4 boneless skinless chicken breasts, halved
1/4 tsp salt
1/4 tsp pepper
1-2 tsp Grillmates Montreal chicken seasoning (I added this, and you don't have to use it, but it sure gave it a good flavor!)
3 T butter
1/4 cup lemon juice
2 T soy sauce
3/4 cup shredded Colby Cheese
Sprinkle chicken with seasonings. In a large skillet, brown chicken in butter on both sides over medium heat. Stir in lemon juice and soy sauce. Bring to a boil. Reduce heat; cover and cook for 4-5 minutes or until meat juices run clear.
Remove from heat. Sprinkle each chicken breast with cheese. Cover and let stand for 2-3 minutes or until cheese is melted.

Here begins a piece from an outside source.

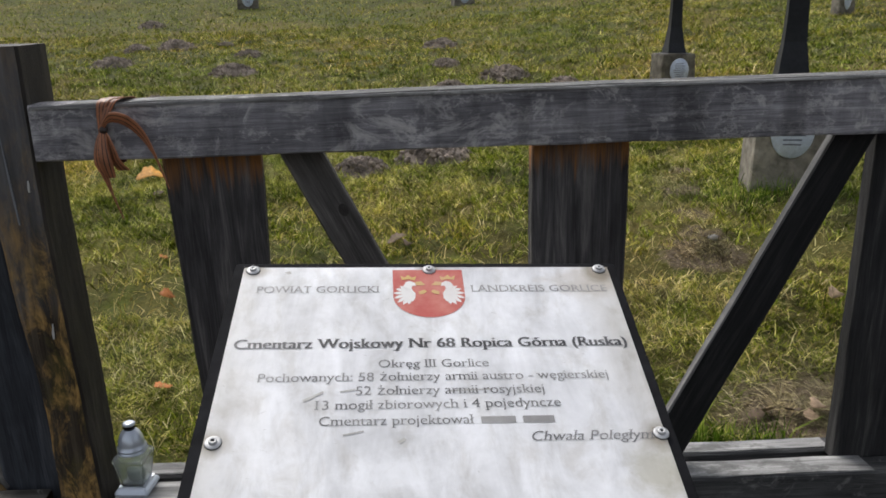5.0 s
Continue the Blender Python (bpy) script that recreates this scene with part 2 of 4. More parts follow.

Teriyaki and Ginger Pork Tenderloins
This was actually a "grill-meal" but I turned it into a crockpot. Feel free to grill it though, just marinate the pork in the sauce and grill.
1/2 cup teriyaki sauce
1/3 cup olive oil
4 tsp brown sugar
2 pork tenderloins (or other cut)
2 tsp. minced fresh gingerroot
3/4 tsp. pepper
In a small bowl, whisk the teriyaki sauce, oil, brown sugar, and ginger. Place pork in crockpot and sprinkle with pepper. Pour sauce over top and cook on low for 4-5 hours.
German Noodle Pudding
German Noodle Pudding - serves 4
4 tbsp butter, plus extra for greasing
6 ounces ribbon egg noodles
1/2 cup cream cheese
1 cup cottage cheese
1/2 cup superfine sugar
2 eggs, lightly beaten
1/2 cup sour cream
1 tsp vanilla extract
Pinch of ground cinnamon
1 tsp grated lemon rind
1/4 cup slivered almonds
3/8 cup dry white breadcrumbs
sugar, for dusting
Grease an ovenproof dish with butter. Bring a large pan of water to a boil, add the noodles and cook until almost tender. Drain and set aside.
Beat together the cream cheese, cottage cheese, and sugar in a mixing bowl. Beat in the eggs, a little at a time. Stir in the sour cream, vanilla extract, cinnamon, and lemon rind, and fold in the noodles. Transfer the mixture to the prepared dish and smooth the surface.
Melt the butter in a skillet, add the almonds and fry, stirring for about 1 1/2 minutes, until lightly colored. Remove the skillet from the heat and stir the breadcrumbs into the almonds.
Sprinkle the almond and breadcrumb mixture over the pudding and bake in a preheated oven at 350 F for about 40 minutes, until just set. Dust with a little confectioners sugar and serve immediately.
Variation: Although not authentic, you could add 3 tbsp raisins with the lemon rind, if desired.